For our money, though, Blondie’s Hanging on the Telephone takes the cake when it comes to antiquated lines about, well, land lines.
We mean, when’s the last time you dialed somebody from “The phone booth … across the hall?” Or, when nobody answered, you let it “Ring … off the wall?”
When the World Is Running Down, You Make the Best of What’s Still Around by the Police (1980)
Lead singer Sting launches When the World Is Running Down…, from the Police’s Zenyatta Mondatta, with the line, “Turn on my VCR, same one I’ve had for years.”
RIP VHS: the last video-cassette recorder was manufactured in 2016.
Later in the same song, he plugs in his MCI, “To make records on my own.”
We can’t be sure, but it’s our guess the Police frontman means a Music Center Incorporated (MCI) reel-to-reel tape recorder, a commonly used home-recording device in the late ‘70s and early ‘80s.

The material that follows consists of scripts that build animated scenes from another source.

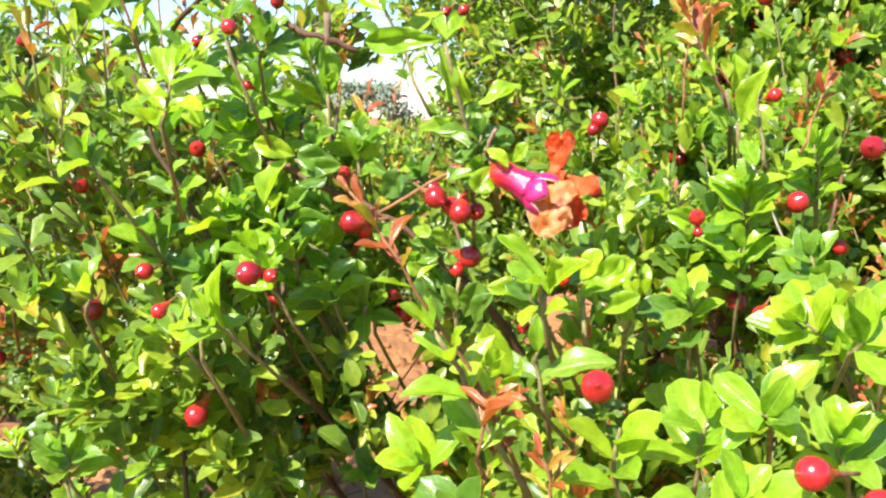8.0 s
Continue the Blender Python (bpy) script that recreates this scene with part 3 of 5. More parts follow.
def tall_shoot(bush, a, b, c, pairs, length, age, seed):
    rng = random.Random(seed)
    root = Vector(bush.location)
    a, b, c = Vector(a), Vector(b), Vector(c)
    pts = wander(a, b, 3, 0.002, rng) + wander(b, c, 4, 0.002, rng)[1:]
    bm = bmesh.new()
    tube(bm, [p - root for p in pts], [(0.0009 if age == "rust" else 0.0013) - 0.00006 * i for i in range(len(pts))], 6)
    ob = part("shoot", bm, red_stem if age == "rust" else twig_bark, bush)
    leaf_pairs(ob, root, pts, pairs, length, age, rng, 0.6, (30, 58))
    return ob


def stem(bush, points, r0, r1, mat, seed, name="branch", sway=0.0015, sides=8):
    """A thicker woody branch through its bends, with small knots."""
    rng = random.Random(seed)
    root = Vector(bush.location)
    pts = []
    for a, b in zip(points, points[1:]):
        pts += wander(a, b, 3, sway, rng)[:-1]
    pts.append(Vector(points[-1]))
    n = len(pts) - 1
    bm = bmesh.new()
    tube(bm, [p - root for p in pts], [(r0 + (r1 - r0) * i / n) * (1.0 + (0.18 if i % 3 == 0 else -0.05) * rng.random()) for i in range(n + 1)], sides)
    return part(name, bm, mat, bush)


def lathe(profile, sides=16):
    """A round body about +z from pairs of height and radius."""
    bm = bmesh.new()
    rings = [[bm.verts.new((r * math.cos(2 * math.pi * k / sides), r * math.sin(2 * math.pi * k / sides), z)) for k in range(sides)] for z, r in profile]
    for a, b in zip(rings, rings[1:]):
        for k in range(sides):
            bm.faces.new((a[k], a[(k + 1) % sides], b[(k + 1) % sides], b[k]))
    bm.faces.new(rings[0][::-1])
    bm.faces.new(rings[-1])
    return bm


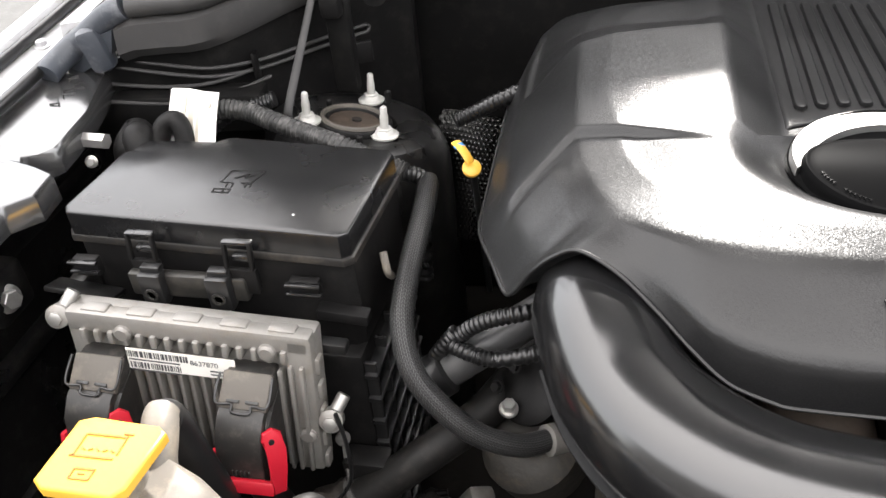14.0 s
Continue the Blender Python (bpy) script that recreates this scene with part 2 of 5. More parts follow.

Money for Nothing by Dire Straits (1980)
Sting again.
In October, MTV Canada announced it would be ceasing operations, effective Dec. 31.
That means that somewhere down the road, listeners won’t have a clue what Sting is clamouring for, when he wails “I want my MTV” during the long, slow buildup to Dire Straits’ Money for Nothing, far and away the biggest hit of the British group’s career.
One Week by the Barenaked Ladies (1998)
In the second verse of One Week, singer Ed Robertson raps about watching TV show The X-Files with the lights off, hoping the Smoking Man’s in that week’s episode.
Alas, the sci-fi drama that followed the x-ploits of FBI special agents Fox Mulder and Dana Scully went off the air four years after One Week topped the Billboard chart for — that’s right — one week. (One Week also name checks Bert Kaempfert, a German orchestra leader whose lone Top 10 hit was 1961’s Wonderland by Night.)
Mix Tape by Brand New (2001)
Back in the ’80s, this writer ran a business called Dave’s Tapes, which consisted entirely of supplying restaurants and bars with mix tapes (“What are those, Grandpa?”) of music culled from my own personal record shelves.
I’ll freely admit that Dave’s Tapes wasn’t the world’s most imaginative moniker, but you have to agree it sounds a whole lot better than Dave’s Spotify Algorithmic Playlists.
Hey Ya! by OutKast (2003)
Surely American hip-hop duo OutKast was being purposely ironic in Hey Ya! when they implore everybody to “Shake it like a Polaroid picture.”
No surprise, online searches for a technique once employed by photographers to speed up the drying of still-wet instant-film photos shot up in the days and weeks following the release of Hey Ya!, ranked No. 10 by Rolling Stone magazine in a list of the 500 greatest songs of all time, obsolete lyrics or not.